- Film Poster
- Directed by: John Connors
- Written by: John Connors; Tiernan Williams;
- Produced by: Maria O'Neill; Tiernan Williams;
- Starring: Graham Earley; Barry John Kinsella; Denise McCormack; Tony Doyle; John Connors; Gemma-Leah Devereux;
- Cinematography: Carl Quinn
- Edited by: Tiernan Williams
- Release dates: September 16, 2022 (Oldenburg); March 23, 2023 (Dublin); June 7, 2024 (Ireland);
- Running time: 120 mins.
- Country: Ireland
- Language: English

= The Black Guelph =

2022 Irish film

The Black Guelph is a 2022 Irish drama film, directed by John Connors, who also co-stars and co-wrote with editor Tiernan Williams. It stars Graham Earley, Barry John Kinsella, Denise McCormack, Tony Doyle, Stephen Clinch and Gemma-Leah Devereux. It premiered at the Oldenburg International Film Festival in 2022, before being released in Ireland and the USA in 2024.

==Synopsis==
About Canto, a small time drug dealer trying to get off the streets, whose long absent father Cormac, an industrial school survivor, returns home looking for forgiveness and reconciliation.

==Reception==
 Metacritic, which uses a weighted average, assigned the film a score of 76 out of 100, based on 4 critics, indicating "generally favorable" reviews.

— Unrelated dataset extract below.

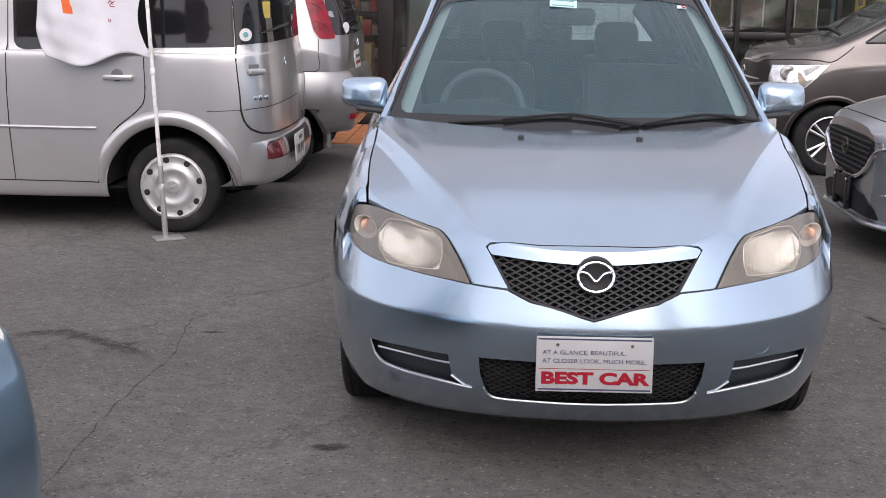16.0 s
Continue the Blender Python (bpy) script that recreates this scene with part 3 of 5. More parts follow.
        lathe("indicator_bowl", [(.041, .018), (.038, .018), (.026, -.002), (.002, -.008)], M_REFLECT, lamp, at=(bx, by, bz), turn=(0, 15, -90 + s * 25), segs=24)
        lathe("indicator_bulb", [(.020, -.006), (.024, .010), (.018, .022), (.001, .028)], M_AMBER, lamp, at=(bx, by, bz), turn=(0, 15, -90), segs=18)
    # flanks
    for s in (1, -1):
        front = lambda t, q: (1 - t) * np.interp(q, [0, .74, .80, .86, .93, 1], [.44, .44, .475, .515, .54, .535]) + t * 1.29
        panel("wing", lambda t, q: low_side(front(t, q), q, s), np.linspace(0, 1, 76), np.linspace(0, 1, 60), M_BLUE, car, arches=[(.93, .29, .335)], holes=[[(-.1, -.1), (.34, -.1), (.30, .742), (-.1, .742)]])
        lamp_edge = [(.690, .7935), (.712, .7895), (.727, .780), (.741, .758), (.748, .735), (.753, .697), (.741, .669)]
        wing_edge = [1.0, 1.0, .985, .95, .90, .82, .744]
        a = spline([nose(np.array(s * x), np.array(vz(z)), .0) for x, z in lamp_edge], 24)
        b = spline([low_side(front(0.0, np.array(q)), np.array(q), s) for q in wing_edge], 24)
        panel("wing_corner", lambda i, t: tuple(np.interp(i, range(24), a[:, k]) * (1 - t) + np.interp(i, range(24), b[:, k]) * t for k in range(3)), np.arange(24), np.linspace(.04, 1, 5), M_BLUE, car)
        panel("door", lambda y, q: low_side(y, q, s), np.linspace(1.296, 2.34, 30), np.linspace(0.10, 1, 36), M_BLUE, car, lip=lambda p: (-s * .02, 0, 0))
        panel("door", lambda y, q: low_side(y, q, s), np.linspace(2.346, 3.15, 30), np.linspace(0.10, 1, 36), M_BLUE, car, arches=[(3.32, .29, .36)], lip=lambda p: (-s * .02, 0, 0))
        panel("rear_wing", lambda y, q: low_side(y, q, s), np.linspace(3.156, 3.9, 50), np.linspace(0.0, 1, 50), M_BLUE, car, arches=[(3.32, .29, .335)], lip=lambda p: (-s * .02, 0, 0))
        panel("sill", lambda y, q: low_side(y, q, s, -.004), np.linspace(1.2, 3.1, 30), np.linspace(0.0, .12, 6), M_BLUE, car)
        w1 = [(1.56, .10), (2.32, .10), (2.32, .86), (1.98, .86), (1.70, .66)]
        w2 = [(2.42, .10), (3.10, .10), (3.10, .86), (2.42, .86)]
        w3 = [(3.18, .16), (3.50, .24), (3.36, .80), (3.18, .84)]
        panel("window_surround", lambda y, q: high_side(y, q, s), np.linspace(1.22, 3.76, 110), np.linspace(0, 1, 30), M_BLUE, car, holes=[w1, w2, w3], lip=lambda p: (-s * .02, 0, 0))
        for w in (w1, w2, w3):
            ys = [a for a, b in w]
            panel("side_window", lambda y, q: high_side(y, q, s, -.008), np.linspace(min(ys) - .02, max(ys) + .02, 24), np.linspace(0.05, .92, 20), M_SCREEN, car, keep=w)
        panel("inner_pillar", lambda t, q: tuple(c for c in screen(s * (.99 - q * (.105 - .03 * t)), t, -.03)), np.linspace(.02, .98, 20), np.linspace(0, 1, 4), M_PILLAR, car)
        for y0 in (2.36, 3.13):
            panel("inner_post", lambda y, q: high_side(y, q, s, -.035), np.linspace(y0 - .06, y0 + .07, 6), np.linspace(0, .95, 10), M_PILLAR, car)
        # roof channel
        pts = [roof_skin(np.array(s * (.508 + .012 * min(1, (y - 1.78) * 2))), np.array(y), .006) for y in np.linspace(1.79, 3.5, 24)]
        tube("roof_channel", pts, [.015, .02, .02, .02], M_BLACK, car, flat=.35)
        # door mirror
        def mirror_skin(a, h):
            """Housing: rounded outline in x and z, domed towards the front, narrower at its outer end."""
            c, d = np.cos(a), np.sin(a)
            k = (np.abs(c) ** 4.5 + np.abs(d) ** 4.5) ** (-1 / 4.5)
            e = np.sin(h * math.pi / 2) ** .75
            u, w = c * k * e, d * k * e
            out = 1 - .13 * np.clip(u, -1, 1)
            y = -.052 * np.cos(h * math.pi / 2) ** .9 + .005 * w + .014 * (u + 1) - .010 * np.clip(-w - .3, 0, 1)
            return s * (u * .090 + .795), 1.345 + y + .045, 1.060 + w * .059 * out + .004 * u
        mir = panel("door_mirror", mirror_skin, np.linspace(0, 2 * math.pi, 57), np.linspace(.0, 1, 20), M_BLUE, car, sharp=70)
        panel("mirror_rear", lambda a, q: tuple(np.array(s * .795 if k == 0 else (1.40 if k == 1 else 1.06)) * (1 - q) + mirror_skin(a, 0 * a + 1)[k] * q for k in range(3)), np.linspace(0, 2 * math.pi, 41), np.linspace(.02, 1, 4), M_BLACK, mir)
        # black rod drawn in place of the shade line under the housing
        tube("mirror_shadow_line", [mirror_skin(np.array(a), np.array(.78)) for a in np.linspace(math.pi * 1.12, math.pi * 1.86, 24)], .0018, M_BLACK, mir, segs=4)
        box("mirror_base", (.120, .070, .020), (s * .762, 1.360, 1.000), M_BLACK, mir, bevel=.009, turn=(0, s * -6, 0))
        tube("mirror_stalk", [(s * .695, 1.375, .985), (s * .73, 1.385, .998), (s * .77, 1.39, 1.015)], [.024, .020, .022], M_BLACK, mir, smooth_n=8)
        box("mirror_glass", (.135, .006, .08), (s * .797, 1.412, 1.066), M_CHROME, mir, bevel=.002, turn=(0, 0, s * 8))
        wheel(car, (s * .714 - .003, .935, .287 - s * .0074), .287, .175, s, "cover", .178, M_COVER)
        wheel(car, (s * .705 - .003, 3.32, .287 - s * .0074), .287, .18, s, "cover", .178, M_COVER)
        panel("wheel_well", lambda a, q: (s * (.45 + .28 * q), .93 + .35 * np.cos(a), .29 + .36 * np.sin(a)), np.linspace(-.3, math.pi + .3, 24), np.linspace(0, 1, 3), M_DARK, car)
        panel("wheel_well", lambda a, q: (s * (.45 + .31 * q), 3.32 + .36 * np.cos(a), .29 + .36 * np.sin(a)), np.linspace(-.3, math.pi + .3, 24), np.linspace(0, 1, 3), M_DARK, car)
        lathe("tail_lamp", [(.001, .01), (.09, .01), (.1, -.02)], M_REDLENS, car, at=(s * .64, 3.82, .93), turn=(0, 0, 90), segs=20)
    # windscreen
    ring = [(-.90, .066), (0, .078), (.90, .066), (.938, .088), (.957, .138), (.968, .375), (.976, .55), (.976, .78), (.962, .87), (.93, .912), (.70, .936), (0, .952), (-.70, .936), (-.93, .912), (-.962, .87), (-.976, .78), (-.976, .55), (-.968, .375), (-.957, .138), (-.938, .088)]
    ws = panel("windscreen", screen, np.linspace(-1, 1, 60), np.linspace(0, 1, 40), M_SCREEN, car)
    ws.visible_shadow = False
    panel("screen_border", lambda u, t: screen(u, t, .0025), np.linspace(-1, 1, 150), np.linspace(-.02, 1, 80), M_FRIT, ws, holes=[ring])
    edge = [screen(np.array(u), np.array(t), .003) for u, t in [(-1, .0), (-1, .25), (-1, .5), (-1, .75), (-1, 1), (-.6, 1), (0, 1), (.6, 1), (1, 1), (1, .75), (1, .5), (1, .25), (1, 0)]]
    tube("screen_seal", edge, .008, M_BLACK, ws)
    for s in (1, -1):
        tube("a_pillar", [high_side(np.array(y), np.array(1.0), s, .0) for y in np.linspace(1.22, 1.9, 14)], .015, M_BLUE, car, flat=1.0)
    panel("scuttle", lambda u, v: (u * .715, .965 + .40 * (u * .7) ** 2 + v * .20, .945 + .030 * v), np.linspace(-1, 1, 30), np.linspace(0, 1, 5), M_BLACK, car)
    wiper = lambda pts, r: [tuple(float(c) for c in screen(np.array(a), np.array(b), r)) for a, b in pts]
    tube("wiper_blade", wiper([(-.66, .010), (-.45, .030), (-.25, .050), (-.02, .066)], .009), .0042, M_DARK, car, smooth_n=14, label="black wiper blade")
    tube("wiper_arm", wiper([(-.38, .034), (-.08, .070), (.06, .060), (.32, .012)], .018), [.004, .005, .007, .010], M_DARK, car, smooth_n=16)
    tube("wiper_blade", wiper([(.22, .008), (.45, .034), (.70, .056), (.92, .058)], .009), .0042, M_DARK, car, smooth_n=14)
    tube("wiper_arm", wiper([(.34, .018), (.55, .055), (.72, .068), (.96, .022)], .017), [.004, .005, .006, .009], M_DARK, car, smooth_n=16)
    # roof and rear
    roof = panel("roof", roof_skin, np.linspace(-.57, .57, 60), np.linspace(1.785, 3.62, 60), M_BLUE, car, lip=lambda p: (0, 0, -.02))
    ant = lathe("antenna_base", [(.022, 0), (.02, .012), (.012, .03), (.006, .045), (0.001, .046)], M_BLACK, roof, at=(-.005, 1.845, 1.456), turn=(0, -90, 0), segs=16)
    tube("antenna_rod", [(-.005, 1.845, 1.49), (-.012, 1.90, 1.70), (-.02, 1.96, 2.0)], .003, M_SATIN, ant, segs=6)
    rw = both([(0, 1.165), (.62, 1.165), (.55, 1.37), (0, 1.38)])
    panel("tailgate", rear_skin, np.linspace(-.74, .74, 50), np.linspace(.22, 1.46, 60), M_BLUE, car, holes=[rw], keep=both([(0, .22), (.74, .22), (.71, 1.0), (.59, 1.46), (0, 1.46)]))
    panel("rear_window", lambda x, z: rear_skin(x, z, -.006), np.linspace(-.64, .64, 20), np.linspace(1.0, 1.42, 16), M_SCREEN, car, keep=rw)
    # cabin
    panel("cabin_floor", lambda u, v: (u * .74, 1.15 + v * 2.6, .30 + 0 * u), np.linspace(-1, 1, 4), np.linspace(0, 1, 4), M_INTERIOR, car)
    panel("firewall", lambda u, v: (u * .66, 1.18 + 0 * u, .22 + v * .68), np.linspace(-1, 1, 4), np.linspace(0, 1, 4), M_DARK, car)
    panel("dashboard", lambda u, v: (u * .68, 1.06 + .36 * (u * .7) ** 2 + v * .62, .955 + .03 * np.sin(v * 3) - .10 * np.maximum(v - .8, 0) * 5 * np.maximum(v - .8, 0) * 5 + .045 * np.exp(-((u * .68 + .36) / .2) ** 2 - ((v - .72) / .2) ** 2)),
                 np.linspace(-1, 1, 40), np.linspace(0, 1, 24), M_INTERIOR, car)
    sw = [(-.345 + .166 * math.cos(a), 1.82 + .065 * math.sin(a), .962 + .150 * math.sin(a)) for a in np.linspace(0, 2 * math.pi, 40, endpoint=False)]
    wheel_rim = tube("steering_wheel", sw, .015, M_WHEEL_TRIM, car, closed=True)
    box("wheel_boss", (.16, .05, .11), (-.345, 1.82, .952), M_INTERIOR, wheel_rim, turn=(-20, 0, 0), bevel=.02)
    for a in (200, 340, 270):
        q = radians(a)
        tube("wheel_spoke", [(-.345, 1.82, .952), (-.345 + .162 * math.cos(q), 1.82 + .065 * math.sin(q), .962 + .146 * math.sin(q))], .014, M_INTERIOR, wheel_rim)
    for x, y in ((-.36, 2.30), (.36, 2.30), (-.36, 3.12), (.36, 3.12)):
        low = (.16 if y > 3 else 0)
        seat = box("seat", (.50, .14, .62 - low), (x, y, .82 - low), M_SEAT, car, turn=(-14, 0, 0), bevel=.05)
        box("seat_cushion", (.50, .50, .16), (x, y - .28, .50), M_SEAT, seat, bevel=.05)
        box("headrest", (.20, .09, .17), (x * .72, y + .13, 1.225 - low * 1.2), M_SEAT, seat, turn=(-10, 0, 0), bevel=.043)
        for d in (-.05, .05):
            tube("headrest_post", [(x * .72 + d, y + .10, 1.06 - low * 1.2), (x * .72 + d, y + .12, 1.18 - low * 1.2)], .006, M_BLACK, seat)
    panel("headliner", lambda x, y: roof_skin(x, y, -.03), np.linspace(-.55, .55, 12), np.linspace(1.83, 3.58, 12), M_PILLAR, car)
    mirror = box("rear_view_mirror", (.22, .03, .07), (.0, 1.79, 1.345), M_INTERIOR, car, bevel=.02)
    tube("mirror_stem", [(0, 1.79, 1.36), (0, 1.77, 1.405)], .01, M_INTERIOR, mirror)
    # inspection sticker and round mark on the glass
    def on_glass(name, u, t, w, h, mat, lab, parent=ws, off=.0055, roll=0):
        x, y, z = (float(c) for c in screen(np.array(u), np.array(t), off))
        o = box(name, (w, .0012, h), (x, y, z), mat, parent, lab, turn=(-57.5, roll, 0), bevel=0)
        return o, (x, y, z)
    stk, p = on_glass("inspection_sticker", -.05, .878, .108, .052, M_PAPER_CYAN, "pale cyan inspection sticker", roll=4)
    tube("sticker_frame", [(p[0] + a + .07 * b, p[1] - .001 + b * .84, p[2] + .002 + b * .54 - .07 * a) for a, b in ((-.042, -.018), (.042, -.018), (.042, .018), (-.042, .018))], .0022, M_INK_TEAL, stk, closed=True, segs=4)
    rd, p = on_glass("garage_mark", .85, .885, .036, .02, M_WHITE, "small white mark with a red ring")
    tube("mark_ring", [(p[0] + .008 + .007 * math.cos(a), p[1] - .001 + .006 * math.sin(a), p[2] + .002 + .004 * math.sin(a)) for a in np.linspace(0, 6.28, 14)[:-1]], .0018, M_INK_RED, rd, closed=True, segs=4)
    return car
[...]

John DeFore of The Hollywood Reporter says, "Intriguing characters and elements of crime fiction prevent the film from being a dour slog", in a mostly positive review. Wendy Ide of Screen Daily lauds the "fiercely authentic portrait of Ireland's underclass". Stephen Dalton of The Film Verdict compliments writer/director John Connors for making "a powerful statement with his…gritty crime thriller".

Dale Kearney of Film Ireland praises the performances, particularly those of Graham Earley and Paul Roe, the latter of whom he says gives "a totally devastating" turn. Olly Dyche of MovieWeb praises the film for being "A devastating and impactful drama". And Alton Barnhart of SLUG states that the film's one problem is that it "doesn't know what kind" of film it wants to be.